Collected data
╭──
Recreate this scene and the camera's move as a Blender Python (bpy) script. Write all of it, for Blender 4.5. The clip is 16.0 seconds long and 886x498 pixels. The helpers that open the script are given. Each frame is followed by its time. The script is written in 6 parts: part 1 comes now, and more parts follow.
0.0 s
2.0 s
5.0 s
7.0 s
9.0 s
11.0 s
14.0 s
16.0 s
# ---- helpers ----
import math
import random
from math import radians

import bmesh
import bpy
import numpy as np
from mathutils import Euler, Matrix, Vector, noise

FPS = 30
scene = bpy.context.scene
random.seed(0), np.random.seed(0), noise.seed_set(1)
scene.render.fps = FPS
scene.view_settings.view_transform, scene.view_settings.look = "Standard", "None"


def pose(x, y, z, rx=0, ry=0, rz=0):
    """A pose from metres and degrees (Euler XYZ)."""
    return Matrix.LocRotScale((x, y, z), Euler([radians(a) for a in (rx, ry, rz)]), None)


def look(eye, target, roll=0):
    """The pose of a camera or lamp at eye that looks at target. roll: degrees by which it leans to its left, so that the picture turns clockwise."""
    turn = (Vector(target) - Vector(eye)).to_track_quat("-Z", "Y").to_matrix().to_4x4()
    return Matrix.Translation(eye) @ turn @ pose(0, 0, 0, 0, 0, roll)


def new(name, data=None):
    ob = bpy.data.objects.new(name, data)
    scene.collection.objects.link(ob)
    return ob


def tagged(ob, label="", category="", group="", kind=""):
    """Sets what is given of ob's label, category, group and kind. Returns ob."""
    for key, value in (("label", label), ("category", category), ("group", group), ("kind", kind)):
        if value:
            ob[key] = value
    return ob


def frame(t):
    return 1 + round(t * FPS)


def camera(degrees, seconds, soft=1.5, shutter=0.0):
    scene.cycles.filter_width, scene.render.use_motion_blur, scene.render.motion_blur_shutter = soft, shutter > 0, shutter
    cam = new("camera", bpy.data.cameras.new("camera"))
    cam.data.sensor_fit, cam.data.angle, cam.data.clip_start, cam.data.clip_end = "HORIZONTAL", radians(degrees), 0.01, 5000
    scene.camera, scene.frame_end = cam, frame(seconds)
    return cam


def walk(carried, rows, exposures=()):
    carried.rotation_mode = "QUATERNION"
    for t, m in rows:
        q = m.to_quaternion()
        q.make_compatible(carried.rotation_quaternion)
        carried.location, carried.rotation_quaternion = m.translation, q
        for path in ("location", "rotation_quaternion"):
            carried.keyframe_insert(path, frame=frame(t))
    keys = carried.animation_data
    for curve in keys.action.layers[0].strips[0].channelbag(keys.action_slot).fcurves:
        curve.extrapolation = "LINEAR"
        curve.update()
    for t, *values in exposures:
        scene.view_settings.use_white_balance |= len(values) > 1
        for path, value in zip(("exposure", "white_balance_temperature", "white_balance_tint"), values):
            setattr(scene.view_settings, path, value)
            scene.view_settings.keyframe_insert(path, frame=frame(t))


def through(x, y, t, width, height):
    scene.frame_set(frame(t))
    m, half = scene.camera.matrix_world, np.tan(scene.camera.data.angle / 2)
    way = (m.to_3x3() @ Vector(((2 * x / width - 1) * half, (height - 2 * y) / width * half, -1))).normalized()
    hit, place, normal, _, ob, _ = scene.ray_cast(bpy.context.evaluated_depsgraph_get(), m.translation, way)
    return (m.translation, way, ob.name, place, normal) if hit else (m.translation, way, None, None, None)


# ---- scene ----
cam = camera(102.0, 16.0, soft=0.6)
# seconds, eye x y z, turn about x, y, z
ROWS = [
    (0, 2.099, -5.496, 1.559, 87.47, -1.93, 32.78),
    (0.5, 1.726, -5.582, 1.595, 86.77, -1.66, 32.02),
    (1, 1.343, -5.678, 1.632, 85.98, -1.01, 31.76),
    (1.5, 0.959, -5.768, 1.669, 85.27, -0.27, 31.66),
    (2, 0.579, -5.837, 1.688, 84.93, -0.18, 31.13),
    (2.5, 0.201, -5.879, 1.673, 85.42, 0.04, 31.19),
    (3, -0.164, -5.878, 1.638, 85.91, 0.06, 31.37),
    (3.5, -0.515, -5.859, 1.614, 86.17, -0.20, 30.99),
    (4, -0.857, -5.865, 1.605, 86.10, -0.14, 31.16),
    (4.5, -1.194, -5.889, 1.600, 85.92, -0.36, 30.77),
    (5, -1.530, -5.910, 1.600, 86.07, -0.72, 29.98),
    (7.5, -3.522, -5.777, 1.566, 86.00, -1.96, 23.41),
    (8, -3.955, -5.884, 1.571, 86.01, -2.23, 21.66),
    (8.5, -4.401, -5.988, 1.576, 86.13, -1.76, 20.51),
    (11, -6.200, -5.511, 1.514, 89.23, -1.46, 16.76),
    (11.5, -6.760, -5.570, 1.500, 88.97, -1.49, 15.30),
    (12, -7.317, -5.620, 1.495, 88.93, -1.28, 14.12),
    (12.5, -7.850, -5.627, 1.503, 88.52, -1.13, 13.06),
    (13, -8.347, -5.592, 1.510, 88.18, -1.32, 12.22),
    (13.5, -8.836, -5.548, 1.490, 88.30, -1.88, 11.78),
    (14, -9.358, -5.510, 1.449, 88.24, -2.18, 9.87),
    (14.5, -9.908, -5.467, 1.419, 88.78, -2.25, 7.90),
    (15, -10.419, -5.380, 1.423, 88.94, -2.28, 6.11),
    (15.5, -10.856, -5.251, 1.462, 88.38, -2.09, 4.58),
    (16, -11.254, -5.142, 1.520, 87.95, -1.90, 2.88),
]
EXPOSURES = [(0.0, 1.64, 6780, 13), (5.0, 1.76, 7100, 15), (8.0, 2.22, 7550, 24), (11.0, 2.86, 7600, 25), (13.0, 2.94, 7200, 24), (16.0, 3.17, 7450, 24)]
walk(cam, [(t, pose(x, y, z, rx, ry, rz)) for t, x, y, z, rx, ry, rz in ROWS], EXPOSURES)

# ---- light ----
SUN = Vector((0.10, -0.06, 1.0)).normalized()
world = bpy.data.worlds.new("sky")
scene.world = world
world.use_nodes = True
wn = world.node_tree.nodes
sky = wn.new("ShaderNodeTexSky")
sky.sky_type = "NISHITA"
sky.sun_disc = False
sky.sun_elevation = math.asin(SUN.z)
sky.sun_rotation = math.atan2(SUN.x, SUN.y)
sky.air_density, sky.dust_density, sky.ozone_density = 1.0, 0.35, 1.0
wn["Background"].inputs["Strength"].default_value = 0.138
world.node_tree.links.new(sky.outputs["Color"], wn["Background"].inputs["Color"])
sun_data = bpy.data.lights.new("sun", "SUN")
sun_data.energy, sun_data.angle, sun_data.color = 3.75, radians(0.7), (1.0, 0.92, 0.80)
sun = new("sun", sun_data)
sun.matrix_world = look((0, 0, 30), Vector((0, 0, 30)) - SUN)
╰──
To be done
Write the listing out again, exactly as it reads.

The solution
Recreate this scene and the camera's move as a Blender Python (bpy) script. Write all of it, for Blender 4.5. The clip is 16.0 seconds long and 886x498 pixels. The helpers that open the script are given. Each frame is followed by its time. The script is written in 6 parts: part 1 comes now, and more parts follow.
0.0 s
2.0 s
5.0 s
7.0 s
9.0 s
11.0 s
14.0 s
16.0 s
# ---- helpers ----
import math
import random
from math import radians

import bmesh
import bpy
import numpy as np
from mathutils import Euler, Matrix, Vector, noise

FPS = 30
scene = bpy.context.scene
random.seed(0), np.random.seed(0), noise.seed_set(1)
scene.render.fps = FPS
scene.view_settings.view_transform, scene.view_settings.look = "Standard", "None"


def pose(x, y, z, rx=0, ry=0, rz=0):
    """A pose from metres and degrees (Euler XYZ)."""
    return Matrix.LocRotScale((x, y, z), Euler([radians(a) for a in (rx, ry, rz)]), None)


def look(eye, target, roll=0):
    """The pose of a camera or lamp at eye that looks at target. roll: degrees by which it leans to its left, so that the picture turns clockwise."""
    turn = (Vector(target) - Vector(eye)).to_track_quat("-Z", "Y").to_matrix().to_4x4()
    return Matrix.Translation(eye) @ turn @ pose(0, 0, 0, 0, 0, roll)


def new(name, data=None):
    ob = bpy.data.objects.new(name, data)
    scene.collection.objects.link(ob)
    return ob


def tagged(ob, label="", category="", group="", kind=""):
    """Sets what is given of ob's label, category, group and kind. Returns ob."""
    for key, value in (("label", label), ("category", category), ("group", group), ("kind", kind)):
        if value:
            ob[key] = value
    return ob


def frame(t):
    return 1 + round(t * FPS)


def camera(degrees, seconds, soft=1.5, shutter=0.0):
    scene.cycles.filter_width, scene.render.use_motion_blur, scene.render.motion_blur_shutter = soft, shutter > 0, shutter
    cam = new("camera", bpy.data.cameras.new("camera"))
    cam.data.sensor_fit, cam.data.angle, cam.data.clip_start, cam.data.clip_end = "HORIZONTAL", radians(degrees), 0.01, 5000
    scene.camera, scene.frame_end = cam, frame(seconds)
    return cam


def walk(carried, rows, exposures=()):
    carried.rotation_mode = "QUATERNION"
    for t, m in rows:
        q = m.to_quaternion()
        q.make_compatible(carried.rotation_quaternion)
        carried.location, carried.rotation_quaternion = m.translation, q
        for path in ("location", "rotation_quaternion"):
            carried.keyframe_insert(path, frame=frame(t))
    keys = carried.animation_data
    for curve in keys.action.layers[0].strips[0].channelbag(keys.action_slot).fcurves:
        curve.extrapolation = "LINEAR"
        curve.update()
    for t, *values in exposures:
        scene.view_settings.use_white_balance |= len(values) > 1
        for path, value in zip(("exposure", "white_balance_temperature", "white_balance_tint"), values):
            setattr(scene.view_settings, path, value)
            scene.view_settings.keyframe_insert(path, frame=frame(t))


def through(x, y, t, width, height):
    scene.frame_set(frame(t))
    m, half = scene.camera.matrix_world, np.tan(scene.camera.data.angle / 2)
    way = (m.to_3x3() @ Vector(((2 * x / width - 1) * half, (height - 2 * y) / width * half, -1))).normalized()
    hit, place, normal, _, ob, _ = scene.ray_cast(bpy.context.evaluated_depsgraph_get(), m.translation, way)
    return (m.translation, way, ob.name, place, normal) if hit else (m.translation, way, None, None, None)


# ---- scene ----
cam = camera(102.0, 16.0, soft=0.6)
# seconds, eye x y z, turn about x, y, z
ROWS = [
    (0, 2.099, -5.496, 1.559, 87.47, -1.93, 32.78),
    (0.5, 1.726, -5.582, 1.595, 86.77, -1.66, 32.02),
    (1, 1.343, -5.678, 1.632, 85.98, -1.01, 31.76),
    (1.5, 0.959, -5.768, 1.669, 85.27, -0.27, 31.66),
    (2, 0.579, -5.837, 1.688, 84.93, -0.18, 31.13),
    (2.5, 0.201, -5.879, 1.673, 85.42, 0.04, 31.19),
    (3, -0.164, -5.878, 1.638, 85.91, 0.06, 31.37),
    (3.5, -0.515, -5.859, 1.614, 86.17, -0.20, 30.99),
    (4, -0.857, -5.865, 1.605, 86.10, -0.14, 31.16),
    (4.5, -1.194, -5.889, 1.600, 85.92, -0.36, 30.77),
    (5, -1.530, -5.910, 1.600, 86.07, -0.72, 29.98),
    (7.5, -3.522, -5.777, 1.566, 86.00, -1.96, 23.41),
    (8, -3.955, -5.884, 1.571, 86.01, -2.23, 21.66),
    (8.5, -4.401, -5.988, 1.576, 86.13, -1.76, 20.51),
    (11, -6.200, -5.511, 1.514, 89.23, -1.46, 16.76),
    (11.5, -6.760, -5.570, 1.500, 88.97, -1.49, 15.30),
    (12, -7.317, -5.620, 1.495, 88.93, -1.28, 14.12),
    (12.5, -7.850, -5.627, 1.503, 88.52, -1.13, 13.06),
    (13, -8.347, -5.592, 1.510, 88.18, -1.32, 12.22),
    (13.5, -8.836, -5.548, 1.490, 88.30, -1.88, 11.78),
    (14, -9.358, -5.510, 1.449, 88.24, -2.18, 9.87),
    (14.5, -9.908, -5.467, 1.419, 88.78, -2.25, 7.90),
    (15, -10.419, -5.380, 1.423, 88.94, -2.28, 6.11),
    (15.5, -10.856, -5.251, 1.462, 88.38, -2.09, 4.58),
    (16, -11.254, -5.142, 1.520, 87.95, -1.90, 2.88),
]
EXPOSURES = [(0.0, 1.64, 6780, 13), (5.0, 1.76, 7100, 15), (8.0, 2.22, 7550, 24), (11.0, 2.86, 7600, 25), (13.0, 2.94, 7200, 24), (16.0, 3.17, 7450, 24)]
walk(cam, [(t, pose(x, y, z, rx, ry, rz)) for t, x, y, z, rx, ry, rz in ROWS], EXPOSURES)

# ---- light ----
SUN = Vector((0.10, -0.06, 1.0)).normalized()
world = bpy.data.worlds.new("sky")
scene.world = world
world.use_nodes = True
wn = world.node_tree.nodes
sky = wn.new("ShaderNodeTexSky")
sky.sky_type = "NISHITA"
sky.sun_disc = False
sky.sun_elevation = math.asin(SUN.z)
sky.sun_rotation = math.atan2(SUN.x, SUN.y)
sky.air_density, sky.dust_density, sky.ozone_density = 1.0, 0.35, 1.0
wn["Background"].inputs["Strength"].default_value = 0.138
world.node_tree.links.new(sky.outputs["Color"], wn["Background"].inputs["Color"])
sun_data = bpy.data.lights.new("sun", "SUN")
sun_data.energy, sun_data.angle, sun_data.color = 3.75, radians(0.7), (1.0, 0.92, 0.80)
sun = new("sun", sun_data)
sun.matrix_world = look((0, 0, 30), Vector((0, 0, 30)) - SUN)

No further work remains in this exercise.